Frontex budget frozen until fundamental rights monitors are employed

MEPs have frozen 12% of Frontex’s budget for 2022 until the agency remedies shortcomings

MEPs have frozen part of next year’s budget for the EU Border and Coast Guard Agency, Frontext, after granting discharge of its 2019 budget by 558 votes in favour.

MEPs asked for part of the Frontex 2022 budget to be frozen and only made available once the agency remedies shortcomings identified in a first discharge report back in spring.

This includes recruiting 20 missing fundamental rights monitors and three deputy executive directors who must be sufficiently qualified to fill these positions, setting up a mechanism for reporting serious incidents on the EU’s external borders and a functioning fundamental rights monitoring system .

In a vote on their position on the 2022 EU budget, MEPs placed in reserve €90 million of Frontex’s €757 million budget.

The long-awaited decision comes in the wake of recurring controversies surrounding Frontex, concerning human rights abuses, corruption or structural deficiencies in the agency’s management.

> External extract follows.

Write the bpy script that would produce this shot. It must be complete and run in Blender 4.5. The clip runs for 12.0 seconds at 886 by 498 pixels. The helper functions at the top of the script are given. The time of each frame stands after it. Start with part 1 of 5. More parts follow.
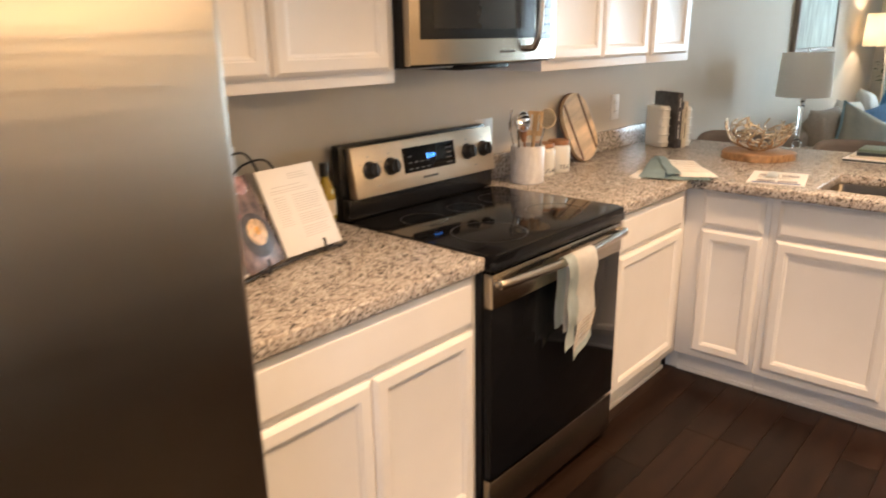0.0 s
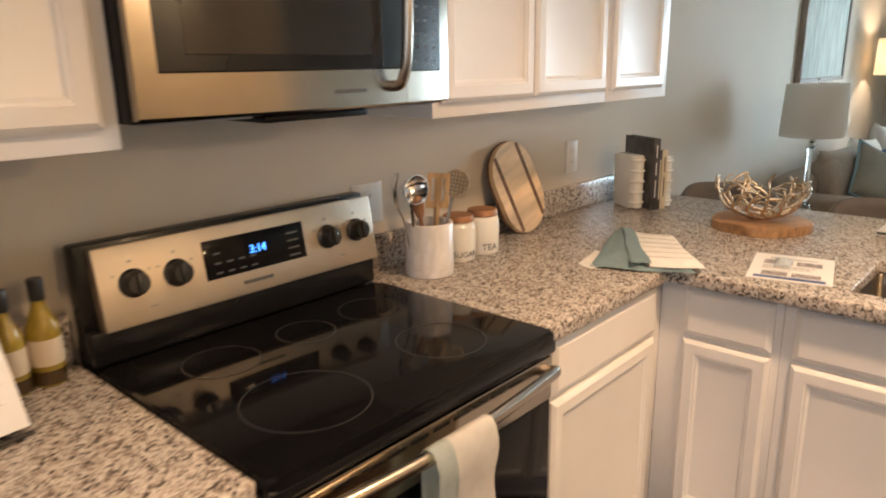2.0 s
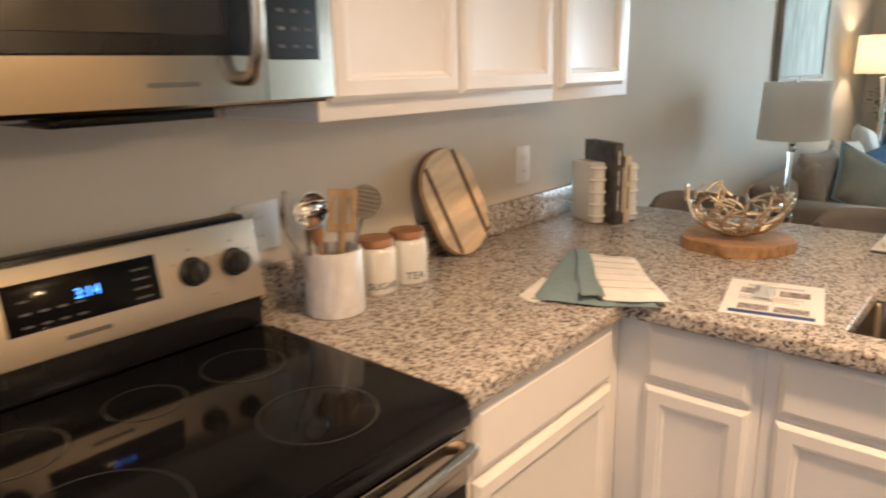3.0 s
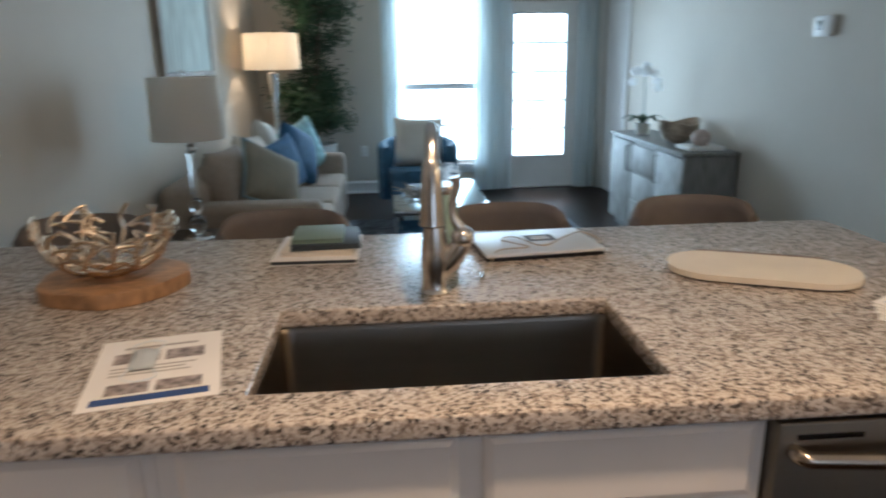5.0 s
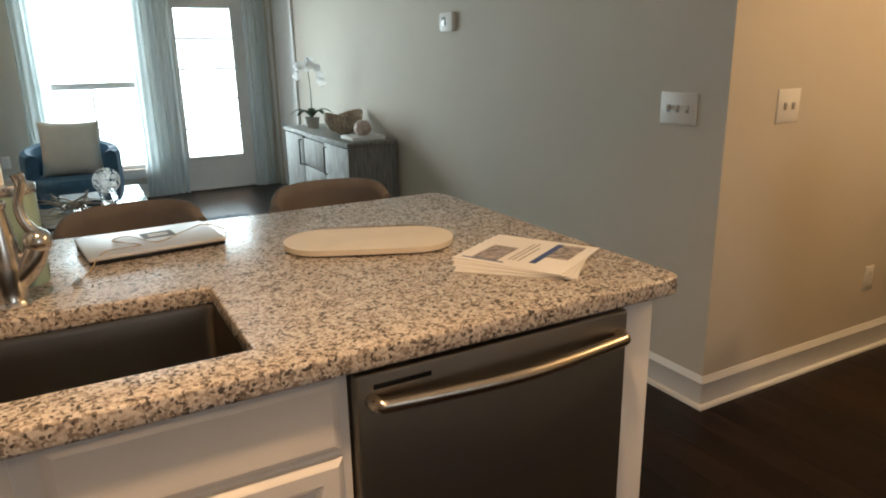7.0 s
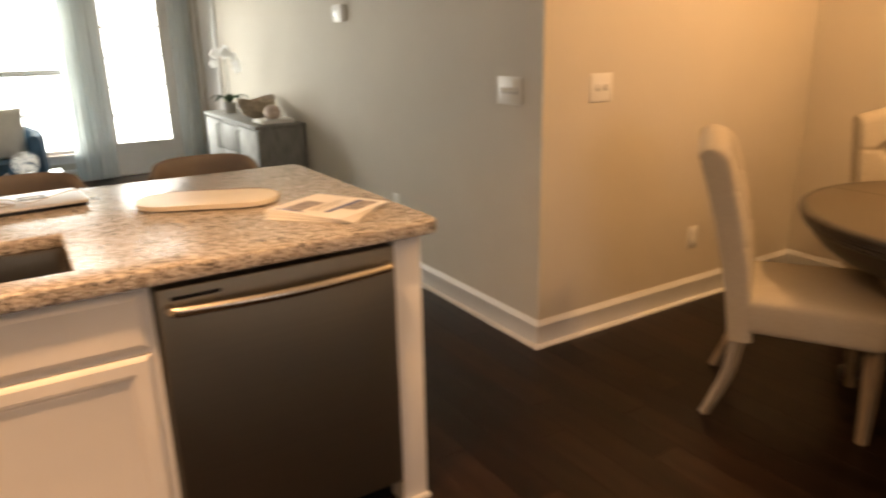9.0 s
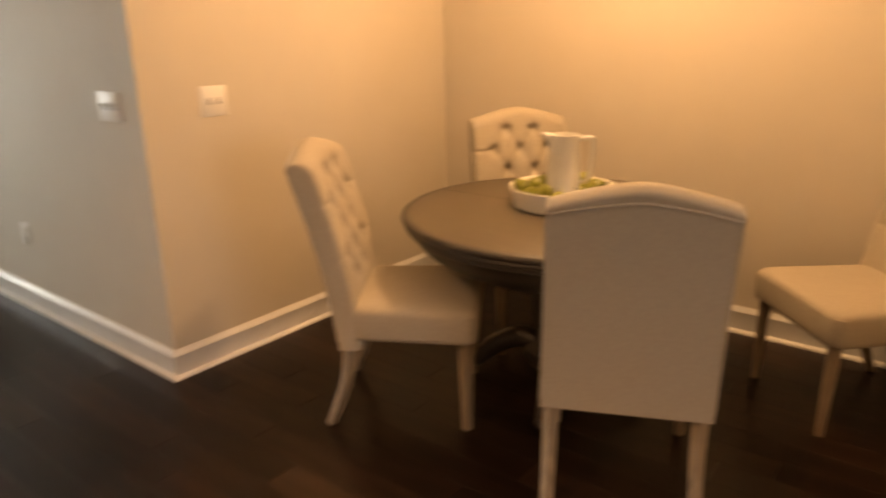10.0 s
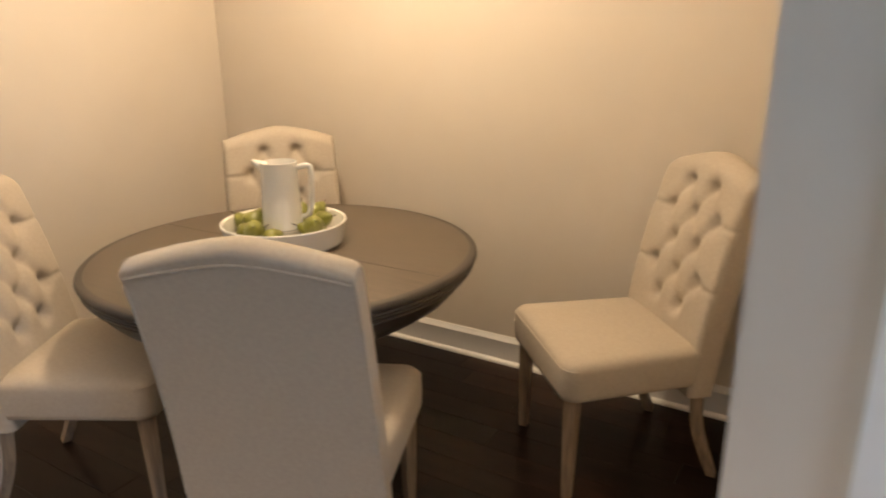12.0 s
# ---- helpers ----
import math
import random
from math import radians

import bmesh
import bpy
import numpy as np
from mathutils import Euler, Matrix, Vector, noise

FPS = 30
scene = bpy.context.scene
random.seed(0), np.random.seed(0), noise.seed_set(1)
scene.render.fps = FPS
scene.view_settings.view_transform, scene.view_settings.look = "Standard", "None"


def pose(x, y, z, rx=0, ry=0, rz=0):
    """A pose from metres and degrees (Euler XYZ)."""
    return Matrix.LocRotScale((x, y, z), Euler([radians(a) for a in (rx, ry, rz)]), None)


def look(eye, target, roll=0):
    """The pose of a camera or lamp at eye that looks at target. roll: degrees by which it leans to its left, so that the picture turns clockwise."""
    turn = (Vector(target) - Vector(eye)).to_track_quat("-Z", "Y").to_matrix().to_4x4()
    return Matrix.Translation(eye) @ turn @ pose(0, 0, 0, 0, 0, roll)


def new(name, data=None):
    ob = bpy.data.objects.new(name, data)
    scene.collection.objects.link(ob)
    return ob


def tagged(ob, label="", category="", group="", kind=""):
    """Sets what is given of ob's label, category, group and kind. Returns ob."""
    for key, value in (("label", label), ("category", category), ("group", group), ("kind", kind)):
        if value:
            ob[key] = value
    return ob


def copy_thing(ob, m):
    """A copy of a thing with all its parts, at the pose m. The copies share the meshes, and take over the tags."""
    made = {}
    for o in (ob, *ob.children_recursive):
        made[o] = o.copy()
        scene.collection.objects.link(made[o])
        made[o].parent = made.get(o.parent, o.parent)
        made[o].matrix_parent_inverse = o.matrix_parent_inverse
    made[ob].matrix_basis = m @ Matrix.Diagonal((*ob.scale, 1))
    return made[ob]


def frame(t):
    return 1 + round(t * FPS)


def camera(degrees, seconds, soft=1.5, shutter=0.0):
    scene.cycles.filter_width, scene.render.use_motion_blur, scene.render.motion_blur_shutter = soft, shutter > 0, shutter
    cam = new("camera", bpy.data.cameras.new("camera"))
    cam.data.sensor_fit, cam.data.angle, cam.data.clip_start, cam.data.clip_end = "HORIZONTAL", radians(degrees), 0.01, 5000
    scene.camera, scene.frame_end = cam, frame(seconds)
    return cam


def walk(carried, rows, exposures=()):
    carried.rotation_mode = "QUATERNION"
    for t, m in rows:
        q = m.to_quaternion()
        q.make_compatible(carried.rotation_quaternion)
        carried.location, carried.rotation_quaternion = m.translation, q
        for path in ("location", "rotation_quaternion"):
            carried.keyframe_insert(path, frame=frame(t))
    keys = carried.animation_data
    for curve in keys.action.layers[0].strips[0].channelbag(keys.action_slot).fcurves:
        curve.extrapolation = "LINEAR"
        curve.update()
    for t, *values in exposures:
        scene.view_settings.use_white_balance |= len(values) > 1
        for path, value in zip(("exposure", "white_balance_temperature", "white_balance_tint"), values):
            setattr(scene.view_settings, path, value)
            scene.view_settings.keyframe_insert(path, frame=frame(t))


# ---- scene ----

Currently OLAF, the European anti-fraud office, is still investigating the agency.

Earlier this year, in April, the European Parliament postponed the decision for the 2019 discharge of the agency’s budget, calling for further clarifications on how Frontex runs such operations and manages its finances as well as other procedures.

Despite the agency being the target of accusations from many organisations across the European Union for involvement in unlawful actions, all of these allegations have been denied by Frontex.

Addressing the House on Thursday, Joachim Stanislaw Brudziński (ECR) said: “I think we can accept all the efforts by the agency concerning its documents… we are still calling on the agency to continue its activity when it comes to making docs available to all… There was no sign of mismanagement of finances or infringement of fundamental rights or not carrying out obligations… The working group did not find any conclusive evidence on Frontex carrying out pushbacks… The Ombudsman decided there is not enough evidence to consider the case.”

The European Commissioner for migration, Ylva Johansson, said that Frontex fulfilled an important task. “We have seen increased threats at our external borders due to Belarus ruler Aleksander Lukashenko’s aggression,” she said, describing the situation as an unfolding humanitarian emergency, while welcoming continued scrutiny of Frontex and its activities.

Johansson said continued evaluation was the best way to ensure Frontex would remain a “robust and well functioning agency”.

In contrast, Green MEP Bas Eickhout remained unconvinced and called on the House not to approve the 2019 expenditure until the OLAF investigation was concluded, citing “significant shortcomings in the governance of the institution”.